# Work required:
Restate the data below word for word. Skip any images it contains.

# Exercise inputs:
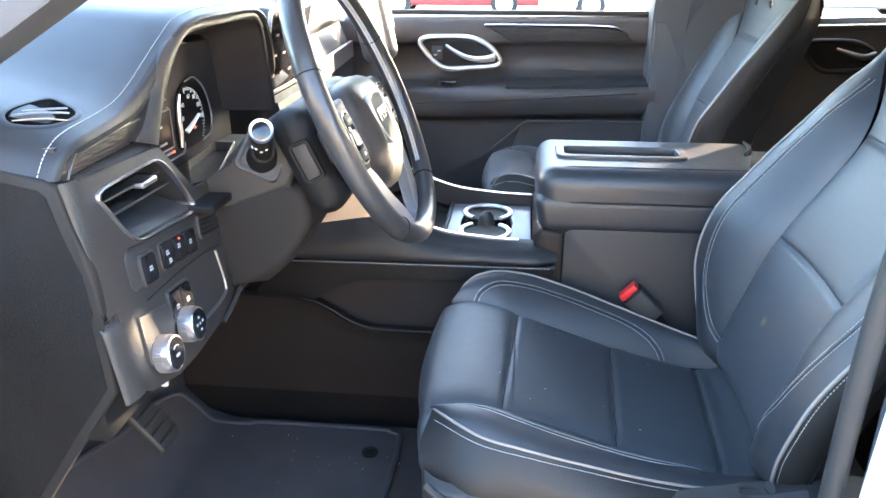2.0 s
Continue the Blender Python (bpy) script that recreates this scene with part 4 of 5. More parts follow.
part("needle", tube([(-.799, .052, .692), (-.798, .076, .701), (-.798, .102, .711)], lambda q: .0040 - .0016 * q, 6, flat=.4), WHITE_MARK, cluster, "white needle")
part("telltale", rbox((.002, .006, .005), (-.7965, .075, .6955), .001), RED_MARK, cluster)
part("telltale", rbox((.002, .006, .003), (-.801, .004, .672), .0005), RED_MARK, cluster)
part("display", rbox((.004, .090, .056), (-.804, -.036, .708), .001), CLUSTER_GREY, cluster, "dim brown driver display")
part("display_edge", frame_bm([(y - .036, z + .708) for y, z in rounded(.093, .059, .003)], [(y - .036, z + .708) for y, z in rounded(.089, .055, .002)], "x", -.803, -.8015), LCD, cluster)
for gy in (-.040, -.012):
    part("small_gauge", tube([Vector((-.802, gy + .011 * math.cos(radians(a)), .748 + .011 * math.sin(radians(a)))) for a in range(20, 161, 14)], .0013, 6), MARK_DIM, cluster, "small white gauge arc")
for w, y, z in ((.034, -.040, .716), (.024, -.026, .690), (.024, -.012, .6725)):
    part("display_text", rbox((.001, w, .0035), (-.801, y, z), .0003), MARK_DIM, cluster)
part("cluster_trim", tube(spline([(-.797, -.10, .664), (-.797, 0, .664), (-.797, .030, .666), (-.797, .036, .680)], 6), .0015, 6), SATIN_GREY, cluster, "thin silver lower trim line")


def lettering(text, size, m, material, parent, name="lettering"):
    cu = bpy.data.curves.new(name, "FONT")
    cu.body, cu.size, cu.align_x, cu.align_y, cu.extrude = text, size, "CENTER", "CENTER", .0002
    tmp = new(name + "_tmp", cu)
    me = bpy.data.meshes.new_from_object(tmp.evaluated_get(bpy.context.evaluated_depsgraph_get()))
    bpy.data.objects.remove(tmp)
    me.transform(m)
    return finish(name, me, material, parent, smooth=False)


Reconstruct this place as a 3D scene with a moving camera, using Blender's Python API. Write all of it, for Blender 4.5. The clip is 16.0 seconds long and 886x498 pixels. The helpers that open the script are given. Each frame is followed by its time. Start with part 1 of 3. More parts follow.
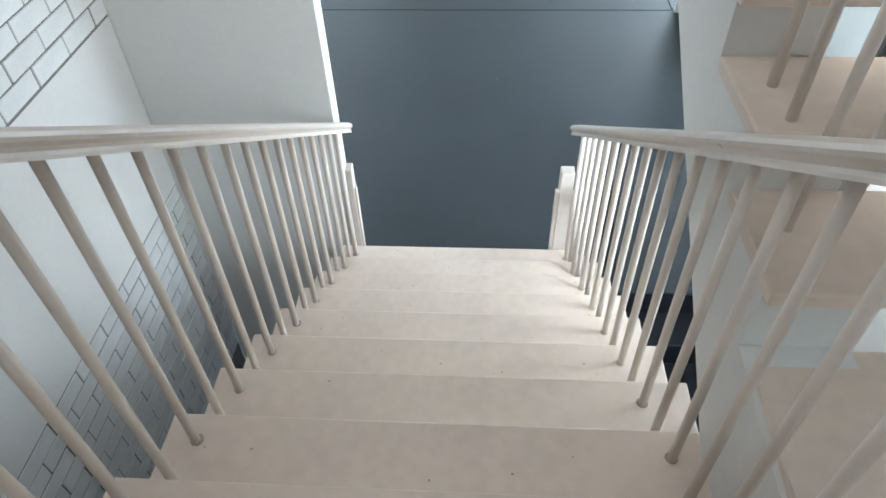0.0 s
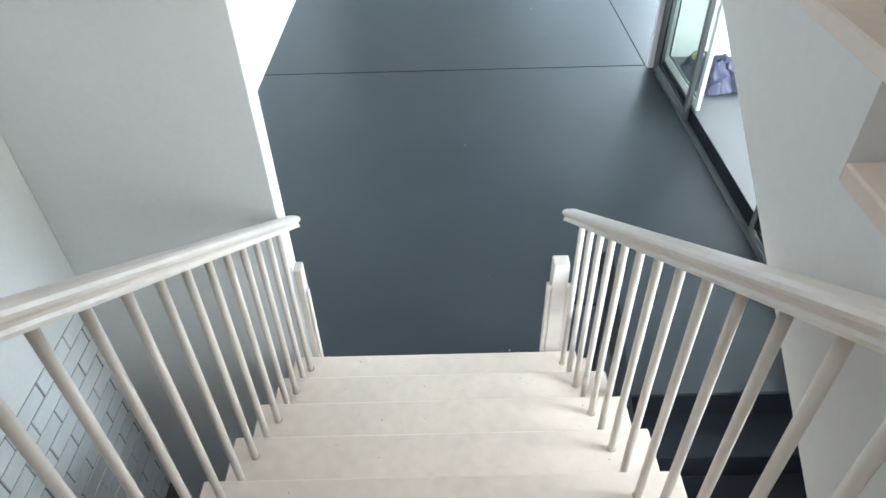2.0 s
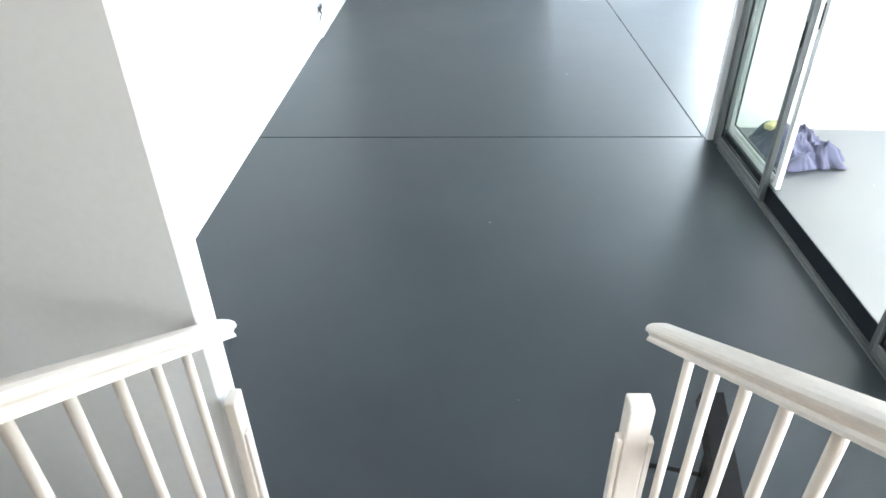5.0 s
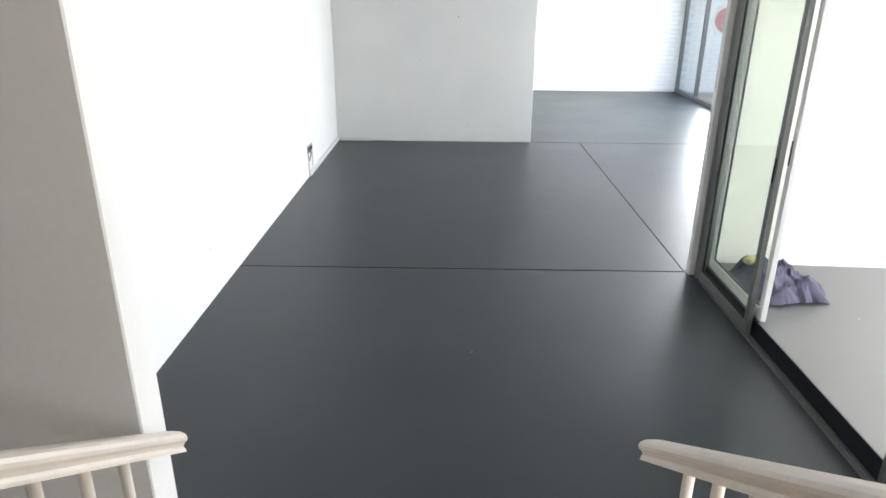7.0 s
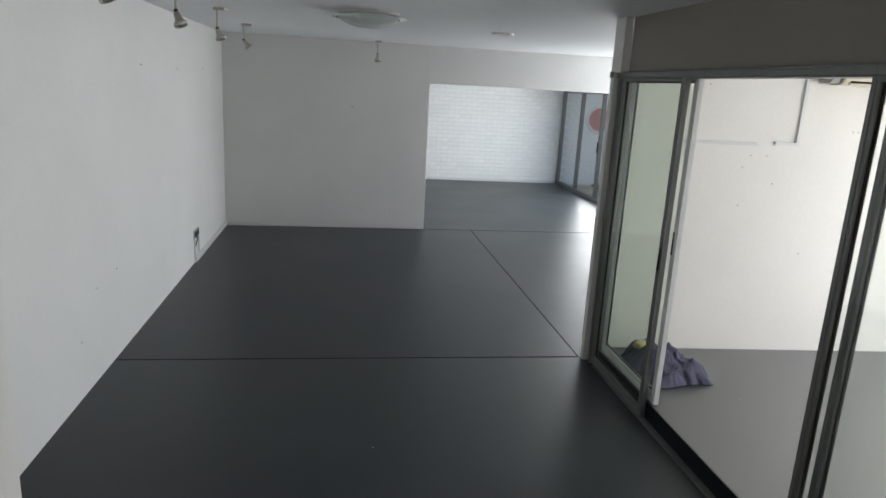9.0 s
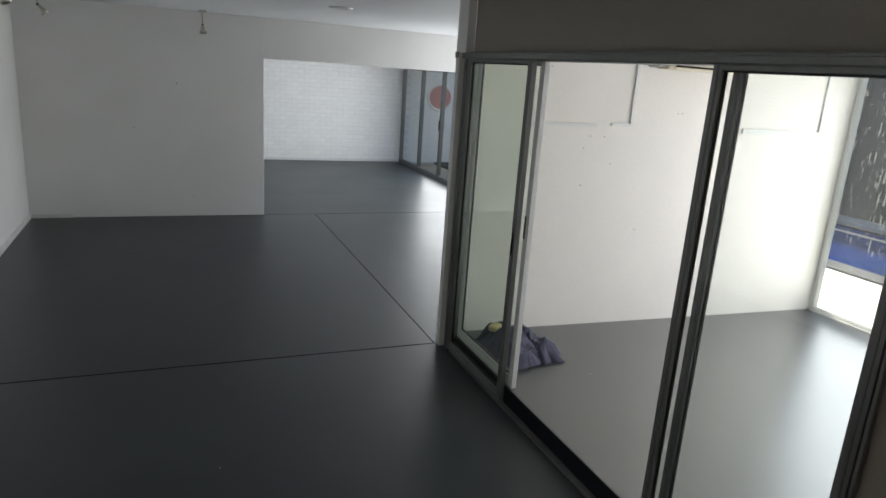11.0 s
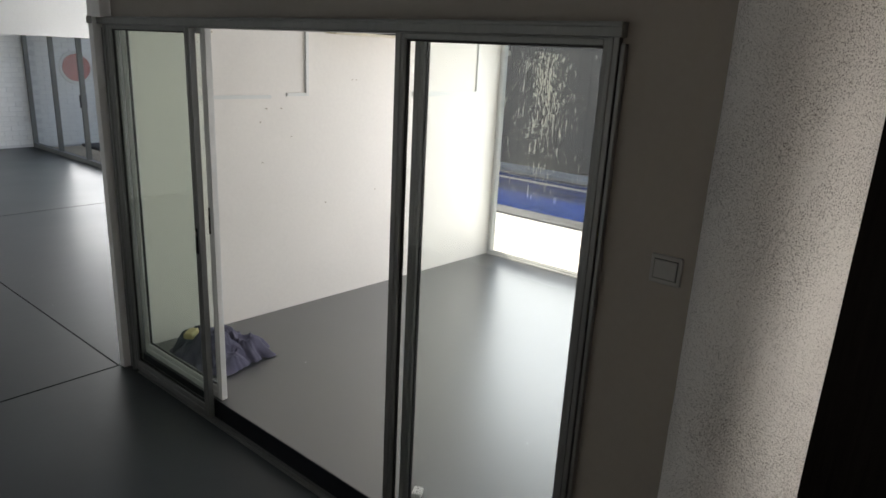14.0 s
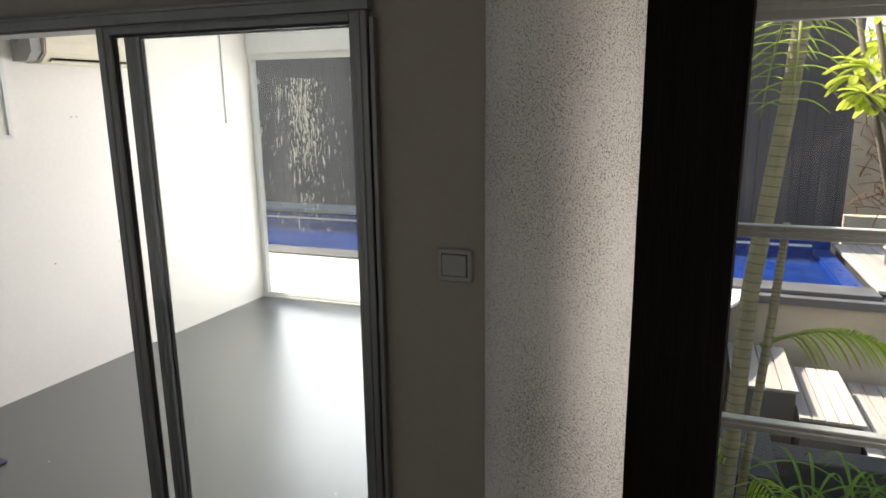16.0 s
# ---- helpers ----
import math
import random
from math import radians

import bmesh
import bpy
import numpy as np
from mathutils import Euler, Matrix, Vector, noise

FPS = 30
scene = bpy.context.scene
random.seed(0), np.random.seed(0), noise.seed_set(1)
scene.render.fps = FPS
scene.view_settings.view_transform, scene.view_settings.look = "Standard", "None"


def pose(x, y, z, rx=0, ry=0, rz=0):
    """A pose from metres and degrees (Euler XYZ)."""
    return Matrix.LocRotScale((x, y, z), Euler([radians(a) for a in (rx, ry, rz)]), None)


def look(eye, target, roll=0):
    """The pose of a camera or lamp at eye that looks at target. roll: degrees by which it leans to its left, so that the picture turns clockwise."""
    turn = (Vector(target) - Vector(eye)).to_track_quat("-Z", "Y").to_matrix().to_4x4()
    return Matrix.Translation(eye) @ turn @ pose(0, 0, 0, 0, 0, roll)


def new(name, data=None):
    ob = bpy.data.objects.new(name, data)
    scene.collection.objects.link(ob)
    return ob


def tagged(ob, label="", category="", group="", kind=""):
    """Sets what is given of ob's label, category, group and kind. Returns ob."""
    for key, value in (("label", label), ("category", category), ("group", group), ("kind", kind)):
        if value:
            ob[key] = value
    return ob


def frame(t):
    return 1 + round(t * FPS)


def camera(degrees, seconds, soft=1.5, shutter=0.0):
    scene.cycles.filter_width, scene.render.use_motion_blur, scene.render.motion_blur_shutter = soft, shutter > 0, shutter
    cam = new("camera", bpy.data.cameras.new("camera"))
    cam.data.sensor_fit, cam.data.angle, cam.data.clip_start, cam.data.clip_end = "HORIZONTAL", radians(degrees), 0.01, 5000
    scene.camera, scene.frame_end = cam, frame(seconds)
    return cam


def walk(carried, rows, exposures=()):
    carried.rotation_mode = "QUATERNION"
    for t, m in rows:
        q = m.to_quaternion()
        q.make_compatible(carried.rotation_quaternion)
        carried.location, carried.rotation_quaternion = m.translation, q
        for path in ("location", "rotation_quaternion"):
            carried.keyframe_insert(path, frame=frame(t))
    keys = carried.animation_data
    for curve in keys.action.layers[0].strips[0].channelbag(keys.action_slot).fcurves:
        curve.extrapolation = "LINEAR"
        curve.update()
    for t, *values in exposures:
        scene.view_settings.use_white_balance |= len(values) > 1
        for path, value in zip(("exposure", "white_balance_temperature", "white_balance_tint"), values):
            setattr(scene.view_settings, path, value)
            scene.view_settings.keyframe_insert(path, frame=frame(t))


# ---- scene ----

# Result below:
2.0 s
Continue the Blender Python (bpy) script that recreates this scene with part 4 of 5. More parts follow.
part("needle", tube([(-.799, .052, .692), (-.798, .076, .701), (-.798, .102, .711)], lambda q: .0040 - .0016 * q, 6, flat=.4), WHITE_MARK, cluster, "white needle")
part("telltale", rbox((.002, .006, .005), (-.7965, .075, .6955), .001), RED_MARK, cluster)
part("telltale", rbox((.002, .006, .003), (-.801, .004, .672), .0005), RED_MARK, cluster)
part("display", rbox((.004, .090, .056), (-.804, -.036, .708), .001), CLUSTER_GREY, cluster, "dim brown driver display")
part("display_edge", frame_bm([(y - .036, z + .708) for y, z in rounded(.093, .059, .003)], [(y - .036, z + .708) for y, z in rounded(.089, .055, .002)], "x", -.803, -.8015), LCD, cluster)
for gy in (-.040, -.012):
    part("small_gauge", tube([Vector((-.802, gy + .011 * math.cos(radians(a)), .748 + .011 * math.sin(radians(a)))) for a in range(20, 161, 14)], .0013, 6), MARK_DIM, cluster, "small white gauge arc")
for w, y, z in ((.034, -.040, .716), (.024, -.026, .690), (.024, -.012, .6725)):
    part("display_text", rbox((.001, w, .0035), (-.801, y, z), .0003), MARK_DIM, cluster)
part("cluster_trim", tube(spline([(-.797, -.10, .664), (-.797, 0, .664), (-.797, .030, .666), (-.797, .036, .680)], 6), .0015, 6), SATIN_GREY, cluster, "thin silver lower trim line")


def lettering(text, size, m, material, parent, name="lettering"):
    cu = bpy.data.curves.new(name, "FONT")
    cu.body, cu.size, cu.align_x, cu.align_y, cu.extrude = text, size, "CENTER", "CENTER", .0002
    tmp = new(name + "_tmp", cu)
    me = bpy.data.meshes.new_from_object(tmp.evaluated_get(bpy.context.evaluated_depsgraph_get()))
    bpy.data.objects.remove(tmp)
    me.transform(m)
    return finish(name, me, material, parent, smooth=False)


Reconstruct this place as a 3D scene with a moving camera, using Blender's Python API. Write all of it, for Blender 4.5. The clip is 16.0 seconds long and 886x498 pixels. The helpers that open the script are given. Each frame is followed by its time. Start with part 1 of 3. More parts follow.
0.0 s
2.0 s
5.0 s
7.0 s
9.0 s
11.0 s
14.0 s
16.0 s
# ---- helpers ----
import math
import random
from math import radians

import bmesh
import bpy
import numpy as np
from mathutils import Euler, Matrix, Vector, noise

FPS = 30
scene = bpy.context.scene
random.seed(0), np.random.seed(0), noise.seed_set(1)
scene.render.fps = FPS
scene.view_settings.view_transform, scene.view_settings.look = "Standard", "None"


def pose(x, y, z, rx=0, ry=0, rz=0):
    """A pose from metres and degrees (Euler XYZ)."""
    return Matrix.LocRotScale((x, y, z), Euler([radians(a) for a in (rx, ry, rz)]), None)


def look(eye, target, roll=0):
    """The pose of a camera or lamp at eye that looks at target. roll: degrees by which it leans to its left, so that the picture turns clockwise."""
    turn = (Vector(target) - Vector(eye)).to_track_quat("-Z", "Y").to_matrix().to_4x4()
    return Matrix.Translation(eye) @ turn @ pose(0, 0, 0, 0, 0, roll)


def new(name, data=None):
    ob = bpy.data.objects.new(name, data)
    scene.collection.objects.link(ob)
    return ob


def tagged(ob, label="", category="", group="", kind=""):
    """Sets what is given of ob's label, category, group and kind. Returns ob."""
    for key, value in (("label", label), ("category", category), ("group", group), ("kind", kind)):
        if value:
            ob[key] = value
    return ob


def frame(t):
    return 1 + round(t * FPS)


def camera(degrees, seconds, soft=1.5, shutter=0.0):
    scene.cycles.filter_width, scene.render.use_motion_blur, scene.render.motion_blur_shutter = soft, shutter > 0, shutter
    cam = new("camera", bpy.data.cameras.new("camera"))
    cam.data.sensor_fit, cam.data.angle, cam.data.clip_start, cam.data.clip_end = "HORIZONTAL", radians(degrees), 0.01, 5000
    scene.camera, scene.frame_end = cam, frame(seconds)
    return cam


def walk(carried, rows, exposures=()):
    carried.rotation_mode = "QUATERNION"
    for t, m in rows:
        q = m.to_quaternion()
        q.make_compatible(carried.rotation_quaternion)
        carried.location, carried.rotation_quaternion = m.translation, q
        for path in ("location", "rotation_quaternion"):
            carried.keyframe_insert(path, frame=frame(t))
    keys = carried.animation_data
    for curve in keys.action.layers[0].strips[0].channelbag(keys.action_slot).fcurves:
        curve.extrapolation = "LINEAR"
        curve.update()
    for t, *values in exposures:
        scene.view_settings.use_white_balance |= len(values) > 1
        for path, value in zip(("exposure", "white_balance_temperature", "white_balance_tint"), values):
            setattr(scene.view_settings, path, value)
            scene.view_settings.keyframe_insert(path, frame=frame(t))


# ---- scene ----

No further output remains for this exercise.